# DATA ENTRIES
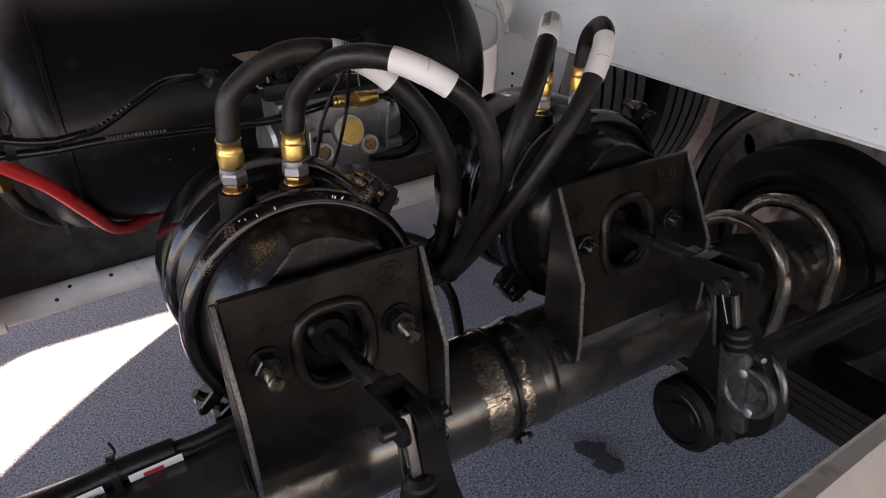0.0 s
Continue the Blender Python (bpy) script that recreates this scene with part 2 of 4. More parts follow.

---

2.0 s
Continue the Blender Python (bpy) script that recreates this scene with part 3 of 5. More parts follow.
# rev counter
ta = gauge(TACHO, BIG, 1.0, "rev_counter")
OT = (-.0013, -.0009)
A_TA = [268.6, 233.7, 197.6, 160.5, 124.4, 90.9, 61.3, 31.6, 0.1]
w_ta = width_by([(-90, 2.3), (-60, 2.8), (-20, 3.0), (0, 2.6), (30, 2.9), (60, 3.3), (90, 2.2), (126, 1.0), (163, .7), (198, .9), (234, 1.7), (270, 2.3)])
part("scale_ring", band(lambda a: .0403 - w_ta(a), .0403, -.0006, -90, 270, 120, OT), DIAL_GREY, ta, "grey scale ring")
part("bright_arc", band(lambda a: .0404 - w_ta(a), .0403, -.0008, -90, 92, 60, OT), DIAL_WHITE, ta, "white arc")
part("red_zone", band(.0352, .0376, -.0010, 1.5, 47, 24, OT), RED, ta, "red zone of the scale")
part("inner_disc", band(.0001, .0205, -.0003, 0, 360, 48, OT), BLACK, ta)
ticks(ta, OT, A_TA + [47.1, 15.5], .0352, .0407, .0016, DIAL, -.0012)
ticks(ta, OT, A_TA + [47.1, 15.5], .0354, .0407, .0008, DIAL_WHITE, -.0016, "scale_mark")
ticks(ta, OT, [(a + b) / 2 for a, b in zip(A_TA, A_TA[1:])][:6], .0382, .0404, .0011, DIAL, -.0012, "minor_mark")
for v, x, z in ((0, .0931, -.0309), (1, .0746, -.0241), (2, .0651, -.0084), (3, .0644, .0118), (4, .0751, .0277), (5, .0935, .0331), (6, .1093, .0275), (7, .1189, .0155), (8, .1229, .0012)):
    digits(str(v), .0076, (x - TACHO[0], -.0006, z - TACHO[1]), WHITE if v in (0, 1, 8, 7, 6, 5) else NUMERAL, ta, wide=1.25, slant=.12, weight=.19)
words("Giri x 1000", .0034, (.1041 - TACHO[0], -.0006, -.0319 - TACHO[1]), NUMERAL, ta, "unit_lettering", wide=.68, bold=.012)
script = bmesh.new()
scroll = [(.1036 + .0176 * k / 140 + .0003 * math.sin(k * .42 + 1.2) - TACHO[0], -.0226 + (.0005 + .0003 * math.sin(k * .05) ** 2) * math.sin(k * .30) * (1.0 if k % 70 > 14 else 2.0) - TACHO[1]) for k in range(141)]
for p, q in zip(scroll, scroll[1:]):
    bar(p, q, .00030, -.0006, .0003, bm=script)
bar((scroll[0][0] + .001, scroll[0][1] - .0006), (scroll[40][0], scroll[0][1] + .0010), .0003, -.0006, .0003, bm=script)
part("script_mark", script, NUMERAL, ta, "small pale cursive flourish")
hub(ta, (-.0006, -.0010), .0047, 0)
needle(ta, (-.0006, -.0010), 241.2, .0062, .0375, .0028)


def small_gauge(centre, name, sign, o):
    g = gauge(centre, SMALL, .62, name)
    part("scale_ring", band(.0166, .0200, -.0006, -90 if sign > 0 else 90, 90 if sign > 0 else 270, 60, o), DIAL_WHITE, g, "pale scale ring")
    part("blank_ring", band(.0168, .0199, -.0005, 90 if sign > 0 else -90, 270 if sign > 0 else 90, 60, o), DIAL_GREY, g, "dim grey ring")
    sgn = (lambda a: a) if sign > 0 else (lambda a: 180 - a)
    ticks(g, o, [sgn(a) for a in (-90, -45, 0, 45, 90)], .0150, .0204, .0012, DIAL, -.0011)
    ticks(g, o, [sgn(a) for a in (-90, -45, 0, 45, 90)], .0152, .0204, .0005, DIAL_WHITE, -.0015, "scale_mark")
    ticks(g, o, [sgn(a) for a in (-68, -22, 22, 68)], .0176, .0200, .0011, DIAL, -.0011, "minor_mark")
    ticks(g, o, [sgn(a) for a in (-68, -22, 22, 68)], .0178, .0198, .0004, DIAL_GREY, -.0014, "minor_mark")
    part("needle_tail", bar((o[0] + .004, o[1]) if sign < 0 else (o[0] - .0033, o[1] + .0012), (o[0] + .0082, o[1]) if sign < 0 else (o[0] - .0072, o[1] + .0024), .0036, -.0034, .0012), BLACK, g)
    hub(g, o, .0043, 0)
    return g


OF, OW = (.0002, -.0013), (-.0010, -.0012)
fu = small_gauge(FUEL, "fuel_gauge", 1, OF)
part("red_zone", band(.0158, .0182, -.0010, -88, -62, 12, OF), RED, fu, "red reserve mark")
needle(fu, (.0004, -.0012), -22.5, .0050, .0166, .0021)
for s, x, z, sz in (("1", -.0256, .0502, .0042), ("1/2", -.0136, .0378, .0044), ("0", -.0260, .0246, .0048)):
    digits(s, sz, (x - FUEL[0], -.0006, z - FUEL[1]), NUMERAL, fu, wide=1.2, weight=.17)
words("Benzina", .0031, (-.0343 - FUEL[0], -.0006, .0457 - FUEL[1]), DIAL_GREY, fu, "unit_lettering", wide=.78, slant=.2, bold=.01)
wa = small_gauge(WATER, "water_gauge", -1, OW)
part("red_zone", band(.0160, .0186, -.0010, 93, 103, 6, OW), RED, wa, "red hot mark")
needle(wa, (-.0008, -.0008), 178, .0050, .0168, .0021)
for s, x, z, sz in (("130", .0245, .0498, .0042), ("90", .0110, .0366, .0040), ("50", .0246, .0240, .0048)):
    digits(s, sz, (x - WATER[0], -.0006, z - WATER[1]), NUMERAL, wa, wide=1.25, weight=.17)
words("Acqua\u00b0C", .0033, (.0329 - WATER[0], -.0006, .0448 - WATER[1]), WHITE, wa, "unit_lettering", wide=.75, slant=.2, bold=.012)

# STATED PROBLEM
How many lines in the entries contain the string "parts"? Answer with the number only.

# FINISHED ANSWER
2